IVF Gave Us a Chance | Fertility Out Loud

My Fertility Journey: IVF Gave Us a Chance

The views and opinions expressed are those of the authors and should not be considered medical advice. Always consult your doctor for the most appropriate treatment.

“I bet you a million dollars you’ll conceive by the end of year,” our fertility specialist (reproductive endocrinologist) said after I had finished anxiously explaining that I had yet to see two pink lines.

Call it a future mother’s intuition, but while we had only been trying for five months, I was almost certain our path to parenthood wouldn’t start with a romantic dinner and a night of passion. A week later, my suspicions were confirmed.

The diagnosis was “male factor infertility.” The doctor tried to explain what that meant for us. He then said, “You’re an easy case. I’ll have you pregnant by Christmas.”

My husband and I went to our favorite coffee shop after that appointment to reflect on the journey ahead. He was no stranger to in vitro fertilization (IVF), having been conceived almost thirty years prior with early iterations of the technology.

However, our experience was anything but the “easy” one our doctor had promised. Yes, we made genetically normal embryos relatively easily—after one egg retrieval, we had six chances at bringing a healthy baby home, meaning we had 6 embryos that passed preimplantation genetic testing (PGT).

What we had not thought through was the tremendous strain IVF would place on our relationship.

My husband and I confronted our diagnosis on parallel planes. I was determined to become a mother. Nothing and no one would get in my way. Until my husband did.

In my pursuit of motherhood, I had failed to notice he was struggling, unmoored by his shame for being the “cause” of our infertility. He said, “It’s like you care more about a hypothetical baby than the person who is right here in front of you.”

And he was right. So, as painful as it was, we pressed pause. We found a therapist. We focused our attention on one another, on our communication and our intimacy, until we knew that no matter what, our marriage was the priority. It was then clear that no matter what, we would always have one another.

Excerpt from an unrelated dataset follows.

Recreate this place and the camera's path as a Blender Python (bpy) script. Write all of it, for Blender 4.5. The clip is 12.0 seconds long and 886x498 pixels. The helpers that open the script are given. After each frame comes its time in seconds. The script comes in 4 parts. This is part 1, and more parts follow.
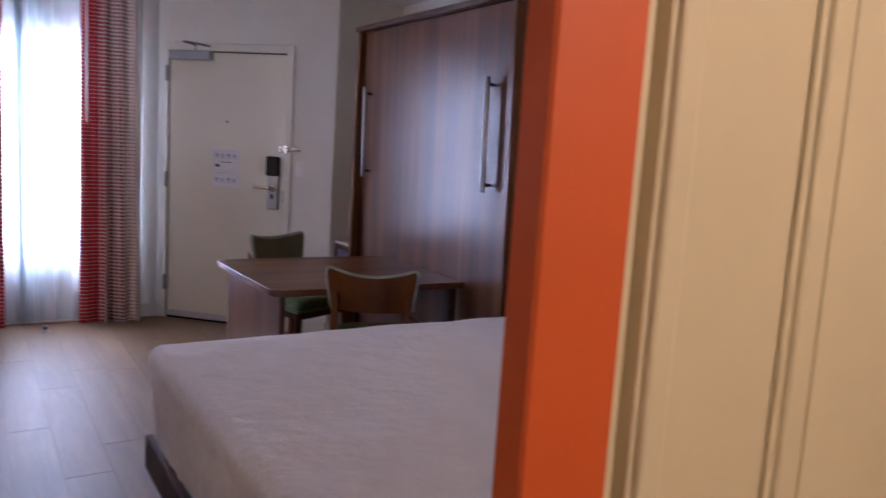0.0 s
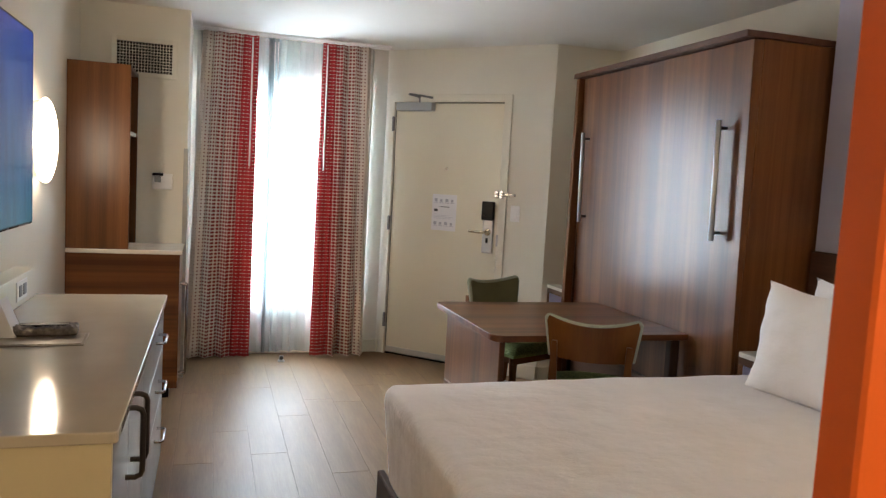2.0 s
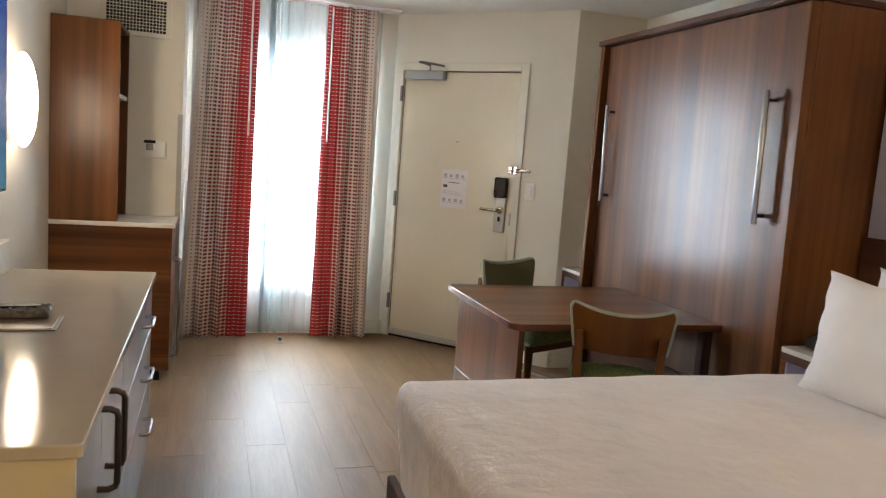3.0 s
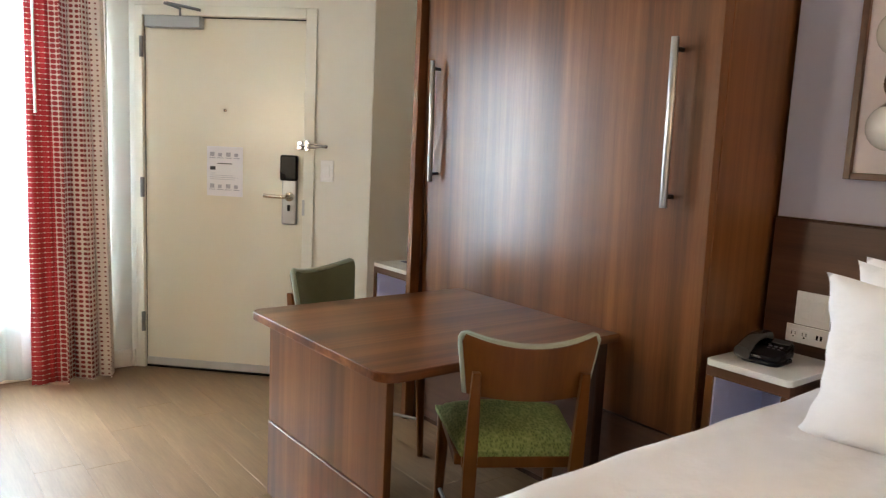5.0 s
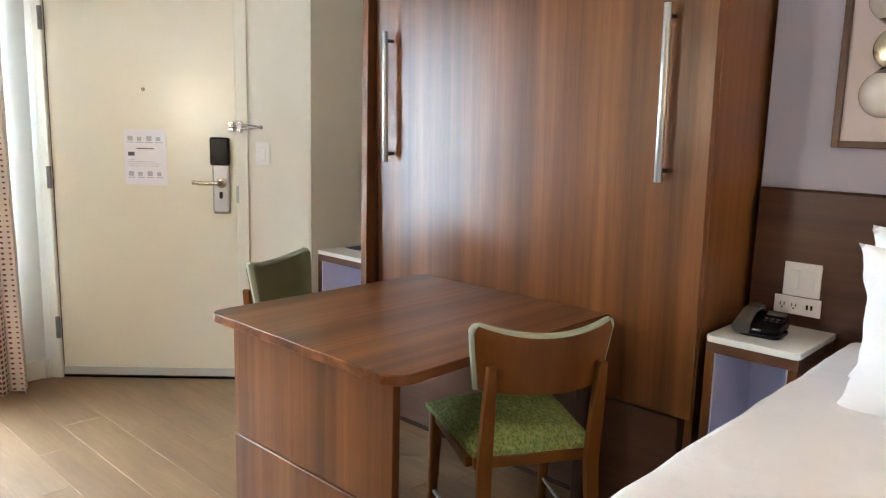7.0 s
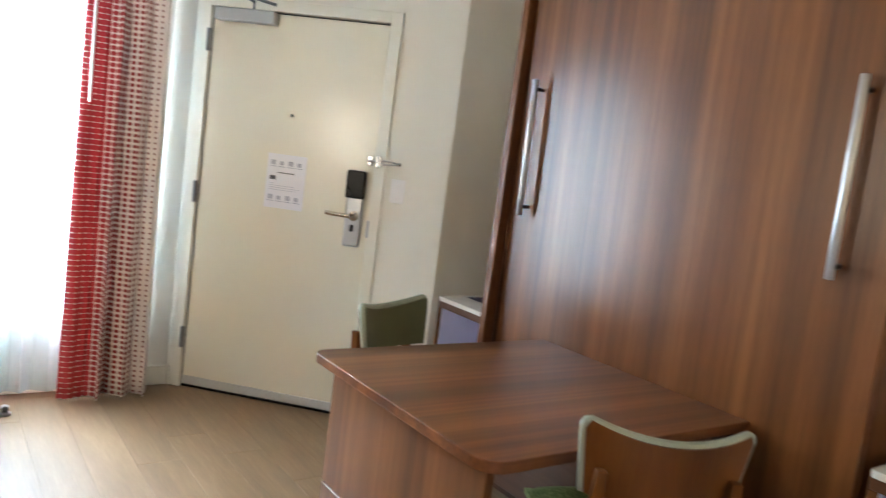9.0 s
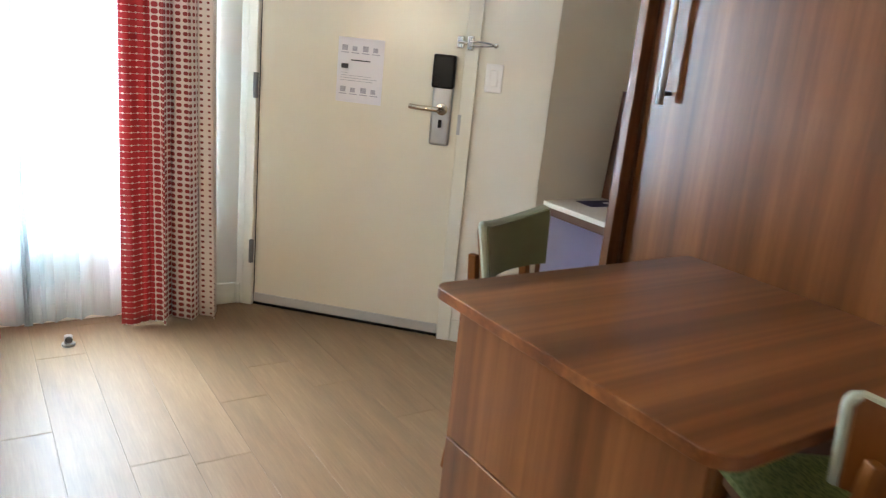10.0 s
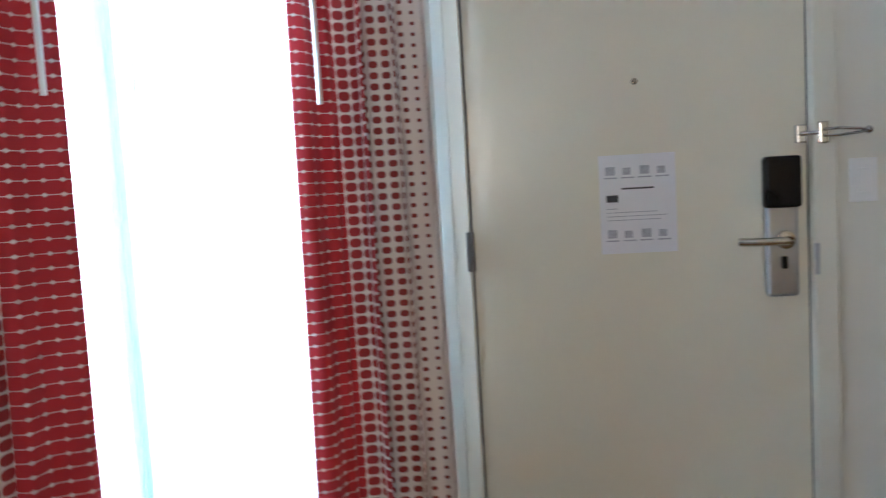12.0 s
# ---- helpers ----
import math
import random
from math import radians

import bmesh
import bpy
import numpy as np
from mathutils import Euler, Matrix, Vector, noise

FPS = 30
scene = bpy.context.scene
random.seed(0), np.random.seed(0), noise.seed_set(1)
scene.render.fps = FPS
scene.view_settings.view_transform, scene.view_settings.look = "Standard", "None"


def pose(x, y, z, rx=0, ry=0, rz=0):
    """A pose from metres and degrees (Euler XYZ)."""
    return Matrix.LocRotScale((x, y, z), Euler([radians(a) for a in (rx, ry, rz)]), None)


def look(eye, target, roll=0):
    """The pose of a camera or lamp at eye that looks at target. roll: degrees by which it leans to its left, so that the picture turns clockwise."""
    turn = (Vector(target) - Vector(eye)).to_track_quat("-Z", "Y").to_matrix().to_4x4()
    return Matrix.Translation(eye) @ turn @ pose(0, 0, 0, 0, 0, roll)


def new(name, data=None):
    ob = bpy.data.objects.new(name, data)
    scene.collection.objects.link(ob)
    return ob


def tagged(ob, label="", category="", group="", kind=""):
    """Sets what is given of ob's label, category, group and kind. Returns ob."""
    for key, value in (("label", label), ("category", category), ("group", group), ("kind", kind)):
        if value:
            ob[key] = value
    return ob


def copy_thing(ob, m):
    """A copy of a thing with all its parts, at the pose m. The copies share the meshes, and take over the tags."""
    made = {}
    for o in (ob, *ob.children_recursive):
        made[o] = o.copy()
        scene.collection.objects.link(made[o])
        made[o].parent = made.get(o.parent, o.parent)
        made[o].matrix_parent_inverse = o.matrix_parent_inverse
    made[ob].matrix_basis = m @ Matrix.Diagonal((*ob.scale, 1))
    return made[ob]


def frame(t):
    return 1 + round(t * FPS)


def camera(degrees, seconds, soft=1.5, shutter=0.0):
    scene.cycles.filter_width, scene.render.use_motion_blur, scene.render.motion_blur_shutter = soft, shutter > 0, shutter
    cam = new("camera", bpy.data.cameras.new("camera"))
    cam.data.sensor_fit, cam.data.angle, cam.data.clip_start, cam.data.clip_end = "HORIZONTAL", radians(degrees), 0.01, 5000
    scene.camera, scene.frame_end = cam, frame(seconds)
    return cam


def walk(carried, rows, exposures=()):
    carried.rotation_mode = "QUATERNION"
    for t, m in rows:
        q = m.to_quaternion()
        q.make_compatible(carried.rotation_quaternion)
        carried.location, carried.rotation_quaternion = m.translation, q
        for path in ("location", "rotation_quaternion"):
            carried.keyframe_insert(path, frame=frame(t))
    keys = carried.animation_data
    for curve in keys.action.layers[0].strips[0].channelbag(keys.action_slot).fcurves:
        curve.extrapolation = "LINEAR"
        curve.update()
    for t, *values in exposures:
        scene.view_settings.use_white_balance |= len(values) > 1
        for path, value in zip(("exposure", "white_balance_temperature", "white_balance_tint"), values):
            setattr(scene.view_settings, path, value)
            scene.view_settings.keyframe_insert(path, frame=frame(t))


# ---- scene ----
cam = camera(61.5, 12.0, soft=1.2, shutter=0.4)
PATH = [
    (0, (0.113, 0.308, 1.403), (1.19, 1.974, 1.147), 3.6),
    (0.5, (0.046, 0.313, 1.423), (0.895, 2.112, 1.213), 2.5),
    (1, (0.022, 0.326, 1.451), (0.726, 2.19, 1.278), 1.6),
    (1.5, (0.02, 0.33, 1.455), (0.653, 2.221, 1.297), 2.0),
    (2, (0.025, 0.358, 1.425), (0.621, 2.258, 1.246), 3.2),
    (2.5, (0.035, 0.492, 1.401), (0.616, 2.393, 1.179), 3.9),
    (2.7, (0.038, 0.556, 1.396), (0.622, 2.454, 1.162), 4.1),
    (4.3, (0.091, 1.39, 1.407), (1.097, 3.101, 1.16), 2.0),
    (4.5, (0.093, 1.509, 1.402), (1.211, 3.147, 1.144), 1.5),
    (5, (0.13, 1.775, 1.398), (1.35, 3.336, 1.12), 2.7),
    (5.5, (0.098, 1.959, 1.403), (1.428, 3.43, 1.138), 1.8),
    (6, (0.068, 2.085, 1.388), (1.505, 3.446, 1.096), 0.6),
    (6.5, (0.03, 2.119, 1.382), (1.463, 3.478, 1.062), 1.0),
    (6.7, (0.021, 2.126, 1.382), (1.446, 3.492, 1.061), 1.3),
    (8.3, (0.015, 2.174, 1.405), (1.52, 3.445, 1.059), 2.9),
    (8.5, (0.072, 2.183, 1.42), (1.492, 3.555, 1.106), 4.0),
    (9, (0.187, 2.261, 1.41), (1.348, 3.872, 1.173), 7.5),
    (9.5, (0.22, 2.474, 1.399), (1.229, 4.178, 1.119), 5.5),
    (10, (0.238, 2.847, 1.37), (1.311, 4.444, 0.824), 5.8),
    (10.5, (0.3, 3.242, 1.376), (1.339, 4.903, 0.973), 7.3),
    (11, (0.232, 3.712, 1.368), (1.304, 5.375, 1.072), 0.0),
    (11.2, (0.22, 3.895, 1.381), (1.398, 5.484, 1.081), -1.3),
    (11.5, (0.15, 4.181, 1.381), (1.336, 5.761, 1.073), -1.5),
    (12, (-0.027, 4.628, 1.258), (1.239, 6.168, 1.1), -3.3),
]
walk(cam, [(t, look(eye, target, roll)) for t, eye, target, roll in PATH],
     [(0, 0.4, 5500, 41), (0.5, 0.6, 6250, 37), (1.0, 0.78, 6300, 26), (1.5, 0.92, 6550, 22), (2.0, 1.1, 6550, 16), (4.5, 1.42, 6600, 15), (5.0, 1.7, 6500, 13),
      (6.0, 2.0, 6150, 12), (8.5, 2.08, 6300, 12), (9.0, 1.85, 6000, 11), (9.5, 1.82, 6150, 12), (10.5, 1.75, 6150, 13), (11.0, 1.62, 5900, 13), (11.5, 1.62, 5700, 12), (12, 1.05, 5350, 13)])
WINDOW_W, SCONCE_GLOW, HALL_W = 118.0, 11.0, 27.5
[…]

We began IVF again. Our first two transfers failed. My uterine lining did not respond well to our protocol. We decided it was time to find a new doctor. 

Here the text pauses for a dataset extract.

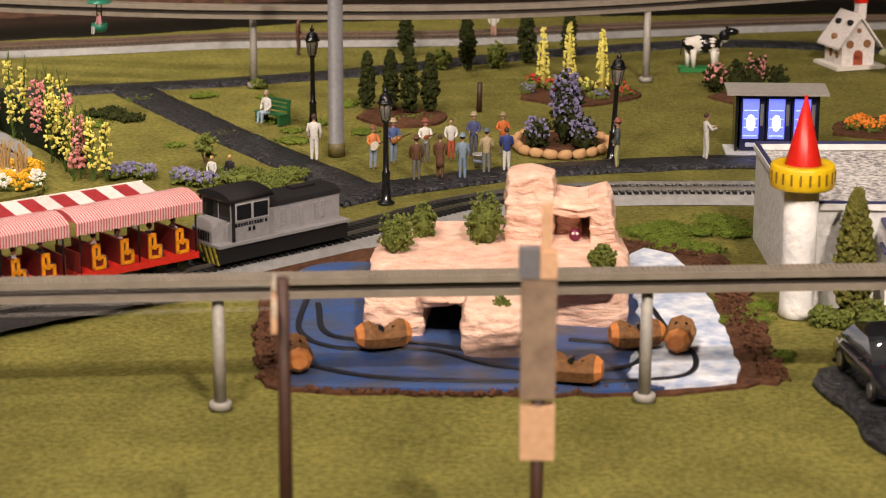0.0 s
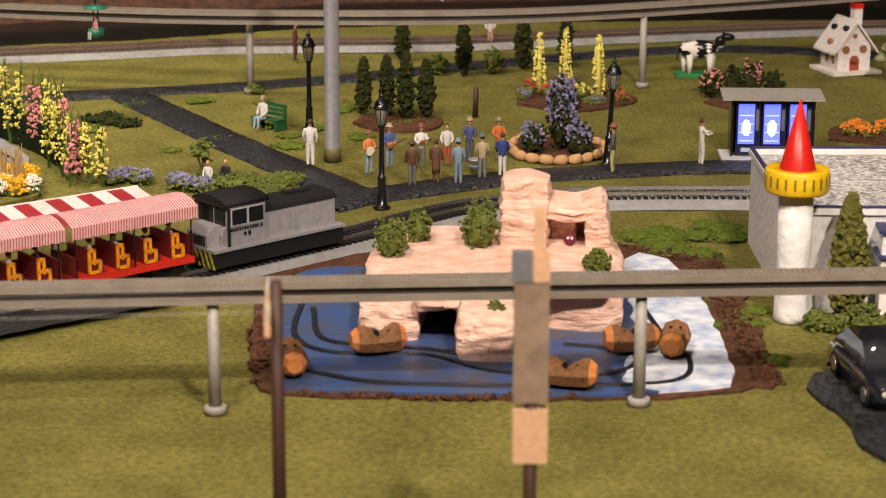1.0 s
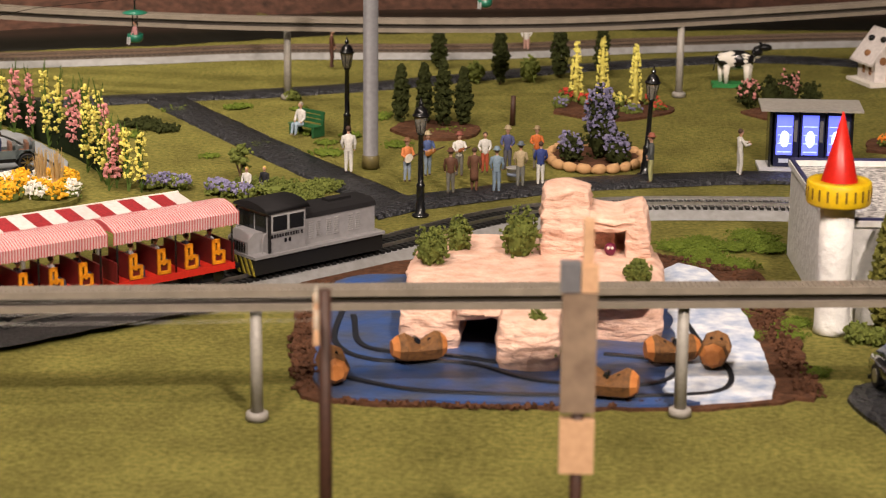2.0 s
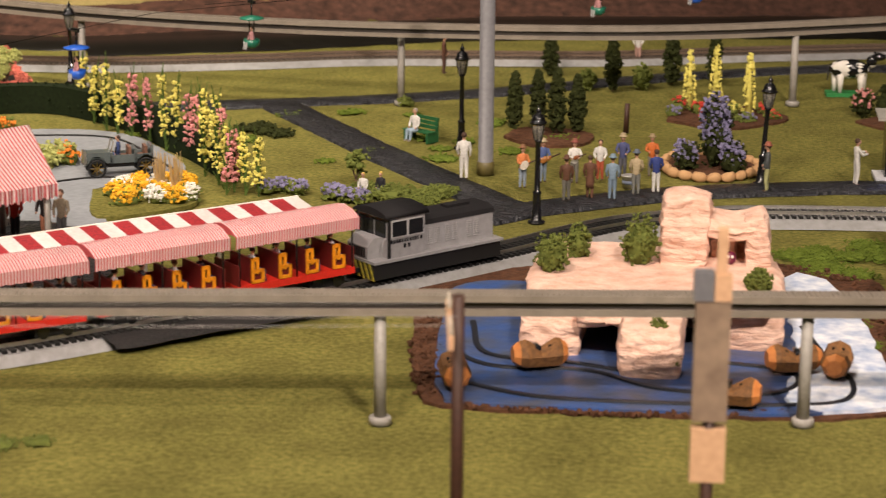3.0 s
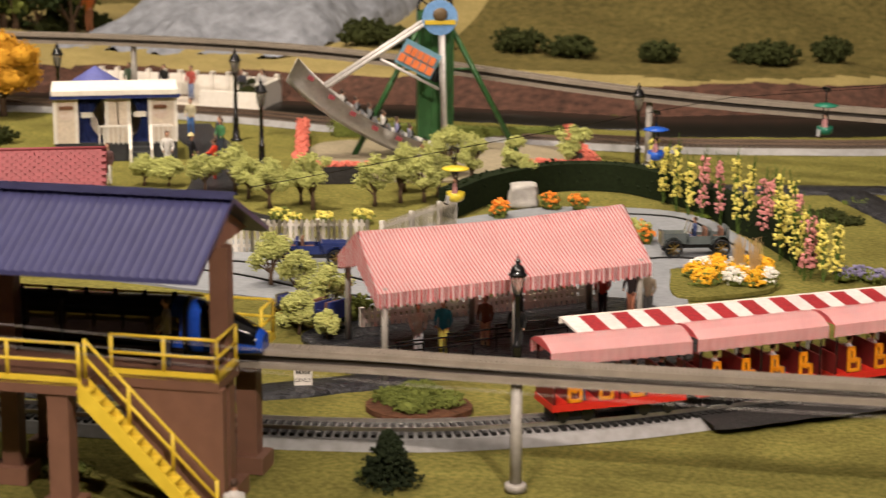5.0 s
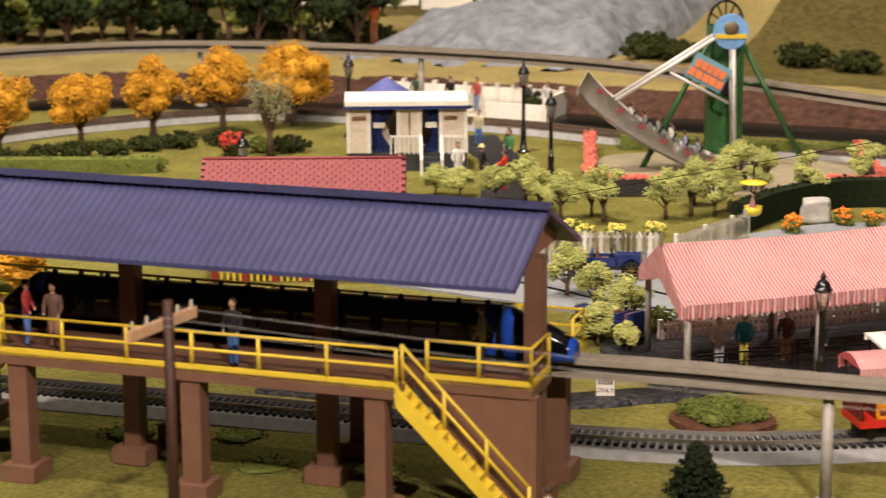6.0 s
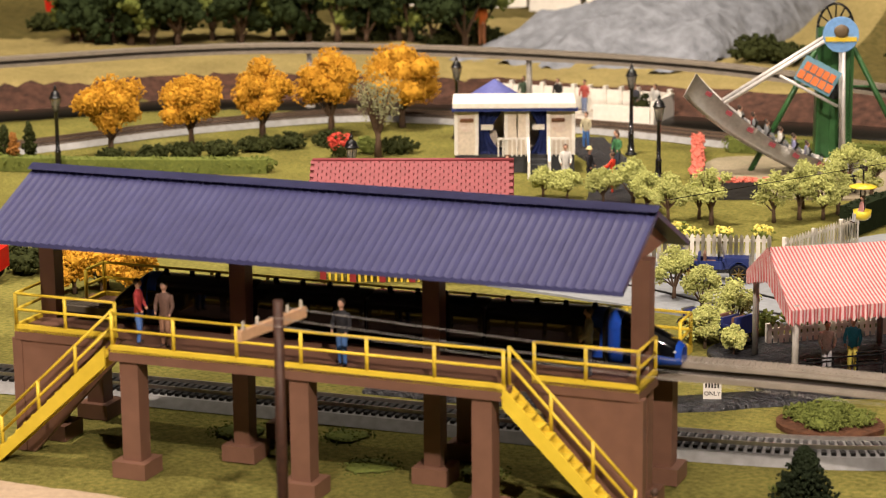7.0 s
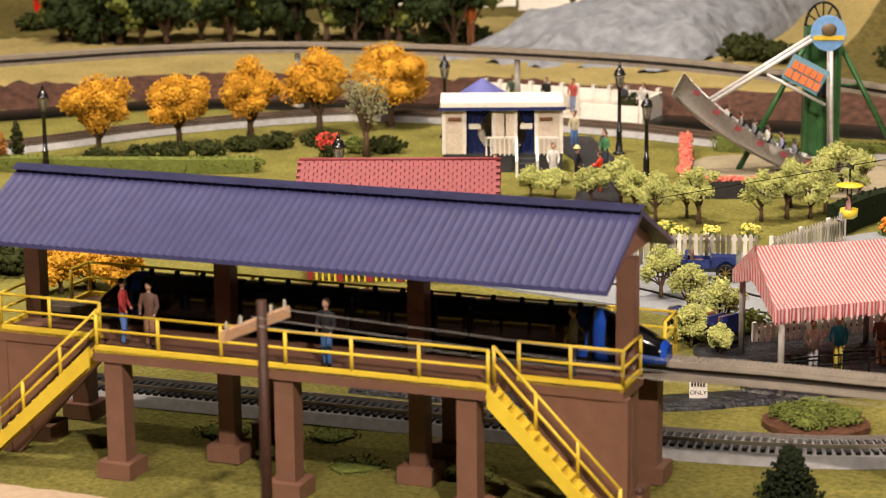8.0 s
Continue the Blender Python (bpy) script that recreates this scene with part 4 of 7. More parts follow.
    for x, y, turn in ((45, 800, 200), (3, 764, 285), (181, 812, 15), (148, 752, 170), (204, 812, 262)):
        lg = thing("log_boat", x, y, 3.6, turn, "brown log shaped flume boat with pale cut ends", "log boat", "log boats")
        bm = bmesh.new()
        lathe(bm, [(7.6, -11.5), (8.3, -9), (8.5, 0), (8.3, 8), (7.2, 11.5)], 8)
        for f in bm.faces:
            f.smooth = False
        for v in bm.verts:
            v.co = Vector((v.co.z, v.co.y, 8.4 + v.co.x))
            if v.co.z > 13 and -8 < v.co.x < 7:
                v.co.z -= 5.5
        part("hull", bm, LOGB, lg)
        for sx, r in ((-1, 7.5), (1, 7.0)):
            bm = bmesh.new()
            lathe(bm, [(r, 0), (r * 0.62, 3.4)], 8)
            for f in bm.faces:
                f.smooth = False
            for v in bm.verts:
                v.co = Vector((sx * (11.6 + v.co.z), v.co.y, 8.4 + v.co.x))
            part("cut_end", bm, ENDW, lg, "pale orange cut log end")
        for x0 in (-5.5, 1.5):
            bm = bmesh.new()
            rod(bm, (x0, -3.4, 12), (x0, 3.4, 12), 1.7, n=8)
            part("seat", bm, BLACK, lg)
        bm = bmesh.new()
        rod(bm, (0, 0, -0.5), (0, 0, 3), 2, n=8)
        part("guide_peg", bm, TIE, lg)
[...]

It was April 2020. Covid-19 was ubiquitous. Fertility clinics were delaying procedures. Desperately, I called around and found a clinic that was still transferring embryos. I had my embryos shipped. I put on a mask and eagerly met my new fertility specialist.

He was gentle and kind, and he felt confident that with alterations to my protocol, he could help me achieve pregnancy. He was right. My once unresponsive uterine lining doubled its prior thickness.

After what my doctor described as a “successful transfer,” I left his office to meet my husband, who was waiting anxiously in his car around the corner. I was clutching a picture of the embryo that we desperately hoped would make my body its home for the next nine months.

I was clutching a picture of the embryo that we desperately hoped would make my body its home for the next nine months.

“It’s a boy,” I said, handing him the photograph. “Let’s call him Ezra.”

On December 26, 2020, we held our newborn for the first time. Our beautiful, so deeply wanted and fought for son—our Ezra.

Almost four years after that successful transfer, we are parents to two IVF-conceived boys. Ezra and Oren are the greatest gifts we will ever receive.

I am thankful for science and technology, and for the community of warriors that help fight the stigma and shatter the silence of infertility. I am a proud mother, married to an IVF-conceived husband, with two IVF-conceived babies. IVF is never a promise, but my goodness am I thankful it gave us a chance.